SECTION 4. MODIFICATIONS

.01 Inapplicability of Rev. Proc. 2006-45. Section 4.02 of Rev. Proc. 2006-45 is modified to add a new paragraph (15) to read as follows:

“(15) Certain specified foreign corporations. Notwithstanding any other provision in this section 4, a specified foreign corporation (as defined in section 965(e)) if each of the following conditions is satisfied:

(a) The specified foreign corporation's taxable year (determined without regard to the requested change) ends on December 31;

(b) If the requested change were permitted, the first effective year of the corporation would begin on January 1, 2017, and would end on a date before December 31, 2017; and

(c) The specified foreign corporation has one or more United States shareholders that must include an amount in gross income under section 951(a)(1) by reason of section 965 with respect to the specified foreign corporation or any other specified foreign corporation (with such amount determined without regard to the requested change).”

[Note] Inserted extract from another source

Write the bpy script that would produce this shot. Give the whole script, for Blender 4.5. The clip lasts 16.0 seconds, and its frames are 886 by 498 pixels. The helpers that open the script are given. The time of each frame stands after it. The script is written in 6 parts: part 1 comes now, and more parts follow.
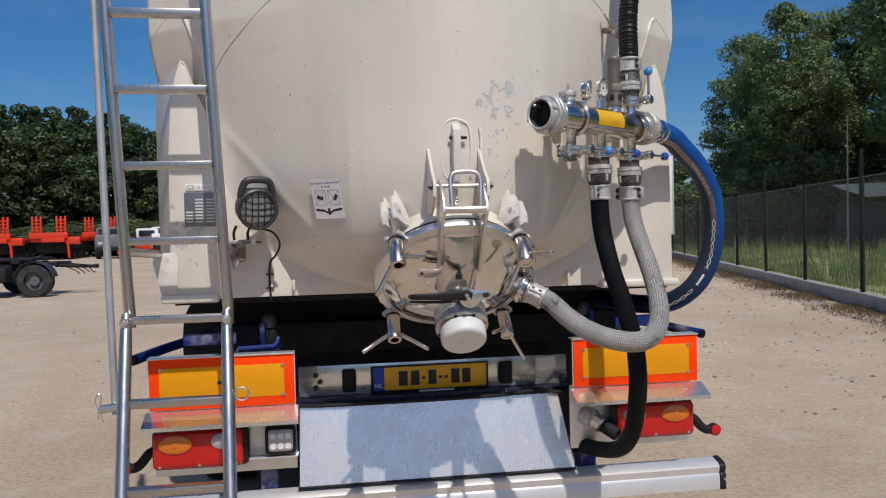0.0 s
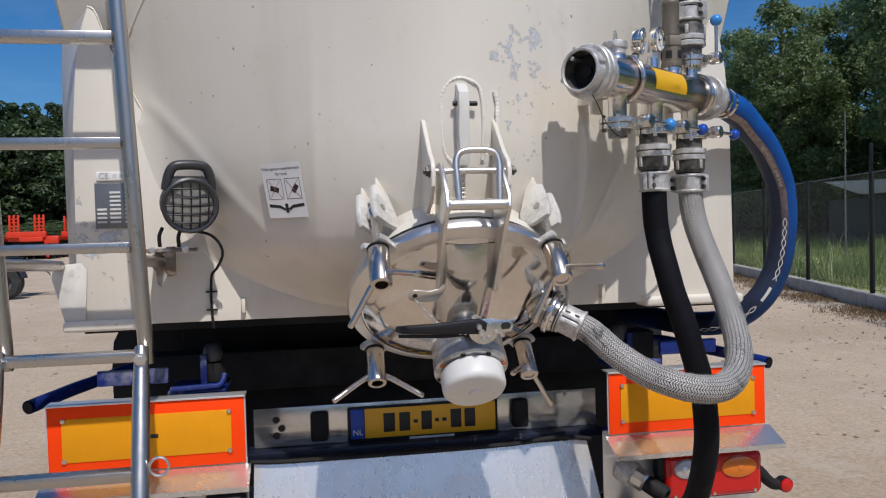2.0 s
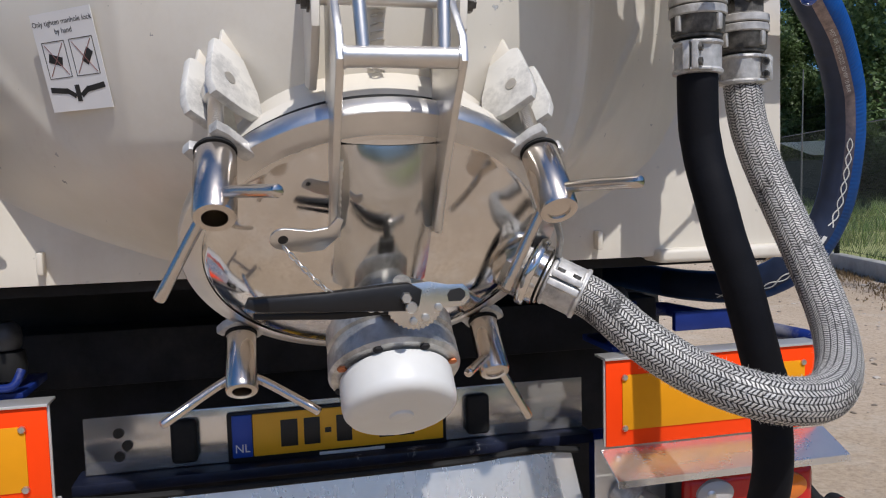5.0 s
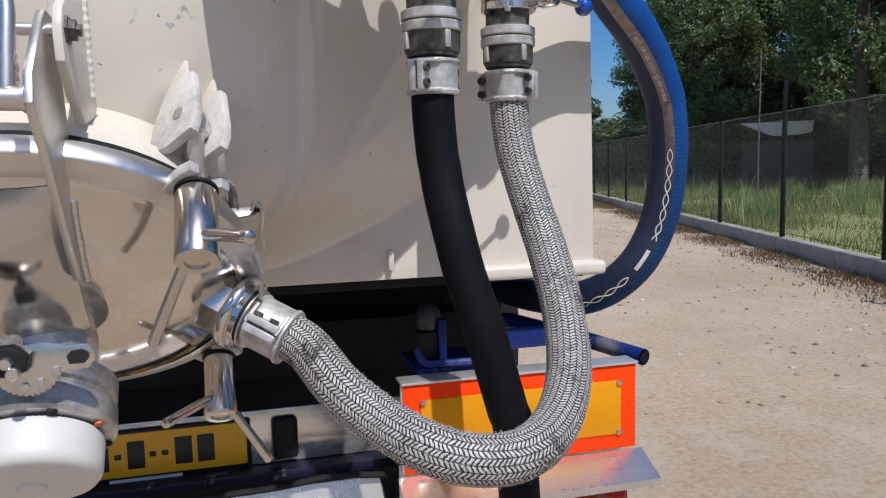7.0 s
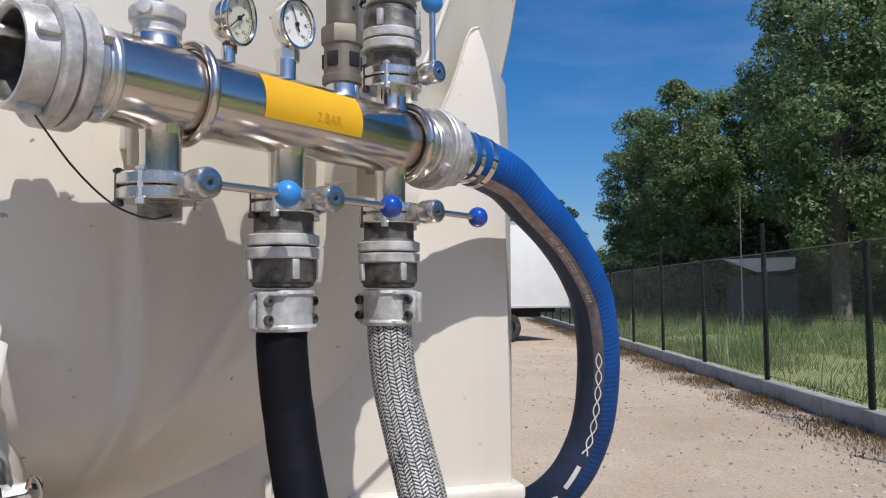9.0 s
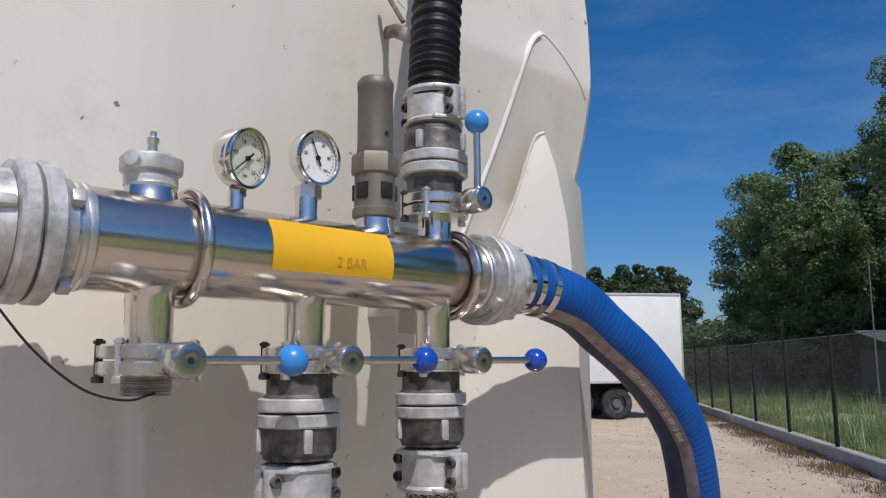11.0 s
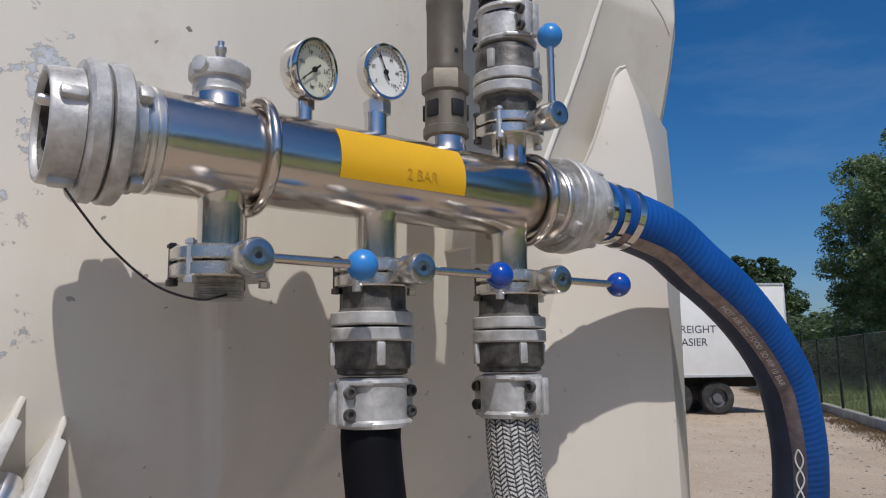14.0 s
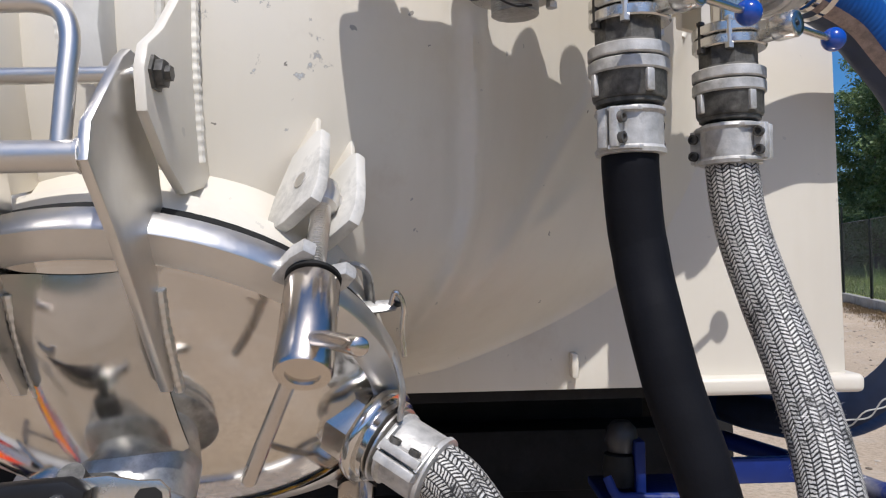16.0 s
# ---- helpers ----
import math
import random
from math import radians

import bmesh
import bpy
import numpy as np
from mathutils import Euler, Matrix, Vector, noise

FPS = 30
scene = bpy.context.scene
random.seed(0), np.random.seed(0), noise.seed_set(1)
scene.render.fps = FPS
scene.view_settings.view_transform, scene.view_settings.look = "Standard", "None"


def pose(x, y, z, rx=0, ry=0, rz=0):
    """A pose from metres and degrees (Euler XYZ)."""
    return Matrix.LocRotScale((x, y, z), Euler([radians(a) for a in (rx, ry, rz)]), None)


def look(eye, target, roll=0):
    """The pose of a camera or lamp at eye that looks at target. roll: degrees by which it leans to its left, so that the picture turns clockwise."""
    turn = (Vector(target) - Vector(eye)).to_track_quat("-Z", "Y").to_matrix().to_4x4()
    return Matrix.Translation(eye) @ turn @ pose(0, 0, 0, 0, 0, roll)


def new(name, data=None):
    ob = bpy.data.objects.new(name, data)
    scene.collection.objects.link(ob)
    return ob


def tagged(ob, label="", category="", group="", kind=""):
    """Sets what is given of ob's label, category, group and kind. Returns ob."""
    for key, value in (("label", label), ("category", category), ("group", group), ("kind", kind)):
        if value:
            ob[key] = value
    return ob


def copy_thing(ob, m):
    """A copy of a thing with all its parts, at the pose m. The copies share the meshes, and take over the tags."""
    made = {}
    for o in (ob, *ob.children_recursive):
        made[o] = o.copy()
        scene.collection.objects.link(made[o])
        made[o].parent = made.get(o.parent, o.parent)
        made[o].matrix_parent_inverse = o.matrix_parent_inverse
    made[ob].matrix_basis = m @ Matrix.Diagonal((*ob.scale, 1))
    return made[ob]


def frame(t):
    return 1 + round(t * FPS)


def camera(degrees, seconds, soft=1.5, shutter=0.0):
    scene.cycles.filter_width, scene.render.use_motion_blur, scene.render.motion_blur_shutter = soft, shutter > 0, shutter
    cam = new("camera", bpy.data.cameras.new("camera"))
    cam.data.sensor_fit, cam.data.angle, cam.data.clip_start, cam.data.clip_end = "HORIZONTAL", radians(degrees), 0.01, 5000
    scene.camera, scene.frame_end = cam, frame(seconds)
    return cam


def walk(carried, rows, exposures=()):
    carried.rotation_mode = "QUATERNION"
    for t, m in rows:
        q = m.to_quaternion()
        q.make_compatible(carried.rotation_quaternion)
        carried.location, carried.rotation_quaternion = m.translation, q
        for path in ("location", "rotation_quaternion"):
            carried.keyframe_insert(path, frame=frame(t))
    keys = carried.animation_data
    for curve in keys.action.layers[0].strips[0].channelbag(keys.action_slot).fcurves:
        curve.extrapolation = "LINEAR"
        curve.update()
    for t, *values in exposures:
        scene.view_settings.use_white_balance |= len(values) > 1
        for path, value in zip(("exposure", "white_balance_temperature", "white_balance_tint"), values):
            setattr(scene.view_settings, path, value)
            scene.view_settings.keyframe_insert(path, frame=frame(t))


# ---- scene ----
cam = camera(60.3, 16.0, 1.15)
PATH = [
    (0, (0.117, 0.22, 1.679), (0.416, 2.197, 1.626), -1.4),
    (0.5, (0.179, 0.449, 1.677), (0.488, 2.424, 1.609), -1.4),
    (1, (0.239, 0.633, 1.694), (0.55, 2.607, 1.616), -1.5),
    (1.5, (0.214, 0.815, 1.7), (0.536, 2.788, 1.632), -1.5),
    (2, (0.195, 0.967, 1.692), (0.528, 2.938, 1.633), -1.5),
    (2.5, (0.26, 1.146, 1.661), (0.598, 3.117, 1.607), -1.3),
    (3, (0.364, 1.311, 1.657), (0.714, 3.28, 1.606), -1.3),
    (3.2, (0.391, 1.366, 1.641), (0.746, 3.334, 1.594), -1.4),
    (5.3, (0.406, 1.791, 1.591), (0.868, 3.729, 1.416), -1.4),
    (5.5, (0.451, 1.796, 1.594), (0.92, 3.732, 1.411), -1.4),
    (6, (0.594, 1.792, 1.609), (1.076, 3.723, 1.409), -1.3),
    (6.5, (0.727, 1.8, 1.634), (1.232, 3.724, 1.429), -1.3),
    (7, (0.821, 1.772, 1.663), (1.334, 3.692, 1.446), -1.3),
    (7.5, (0.874, 1.733, 1.691), (1.395, 3.655, 1.509), -1.3),
    (8, (0.952, 1.79, 1.729), (1.476, 3.717, 1.618), -1.1),
    (8.5, (1.018, 1.863, 1.776), (1.549, 3.791, 1.769), -0.5),
    (9, (1.053, 1.909, 1.822), (1.598, 3.83, 1.936), -0.5),
    (9.5, (1.089, 1.946, 1.87), (1.647, 3.853, 2.096), -0.5),
    (10, (1.127, 1.971, 1.907), (1.626, 3.885, 2.202), -0.3),
    (10.2, (1.137, 1.977, 1.923), (1.561, 3.91, 2.215), -0.0),
    (12.3, (1.21, 2.099, 1.946), (1.382, 4.068, 2.249), -0.5),
    (12.5, (1.216, 2.087, 1.947), (1.353, 4.061, 2.242), -0.4),
    (13, (1.23, 2.059, 1.942), (1.315, 4.035, 2.24), -0.5),
    (13.5, (1.227, 2.057, 1.907), (1.277, 4.034, 2.202), -0.6),
    (14, (1.192, 2.068, 1.844), (1.227, 4.046, 2.137), -0.7),
    (14.5, (1.126, 2.078, 1.791), (1.154, 4.057, 2.081), -0.9),
    (15, (1.068, 2.047, 1.751), (1.097, 4.034, 1.976), -0.9),
    (15.5, (1.002, 2.024, 1.699), (1.032, 4.02, 1.824), -1.0),
    (16, (0.882, 2.044, 1.655), (0.919, 4.043, 1.68), -1.3),
]
EXPOSURES = [(0.0, -0.30), (2.5, -0.22), (5.5, -0.14), (7.0, -0.10), (8.5, -0.04), (9.5, 0.09), (10.2, -0.01), (12.5, -0.31), (14.5, -0.40), (15.5, -0.36), (16.0, 0.01)]
walk(cam, [(t, look(eye, target, roll)) for t, eye, target, roll in PATH], [(t, stops, 6500 if t < 1 else 6280, 11) for t, stops in EXPOSURES])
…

.02 Inapplicability of Rev. Proc. 2002-39. Section 3 of Rev. Proc. 2002-39 is modified to add a new subsection 3.03 to read as follows:

“.03 Inapplicability for certain specified foreign corporations. Notwithstanding any other provision of this revenue procedure, a request to change the annual accounting period of a specified foreign corporation (as defined in section 965(e)) pursuant to this revenue procedure will not be approved if:

(a) The specified foreign corporation's taxable year (determined without regard to the requested change) ends on December 31;

(b) If the requested change were permitted, the first effective year of the corporation would begin on January 1, 2017, and would end on a date before December 31, 2017;

and

(c) The specified foreign corporation has one or more United States shareholders that must include an amount in gross income under section 951(a)(1) by reason of section 965 with respect to the specified foreign corporation or any other specified foreign corporation (with such amount determined without regard to the requested change).”

SECTION 5. EFFECT ON OTHER DOCUMENTS

Rev. Proc. 2002-39 and Rev. Proc. 2006-45 are modified.

SECTION 6. EFFECTIVE DATE

This revenue procedure applies with respect to any request to change an annual accounting period that ends on December 31, 2017, regardless of when such request was filed.

SECTION 7. DRAFTING INFORMATION

The principal author of this revenue procedure is Leni C. Perkins of the Office of Associate Chief Counsel (International). For further information regarding this revenue procedure, contact Ms. Perkins on (202) 317-6934 (not a toll free call).

FOOTNOTES

1 The term “specified foreign corporation” is defined differently in sections 898(b) and 965(e). In order to avoid confusion, this revenue procedure refers to a specified foreign corporation within the meaning of section 898(b) as a “section 898 specified foreign corporation” and to a specified foreign corporation within the meaning of section 965(e) as a “section 965 specified foreign corporation.”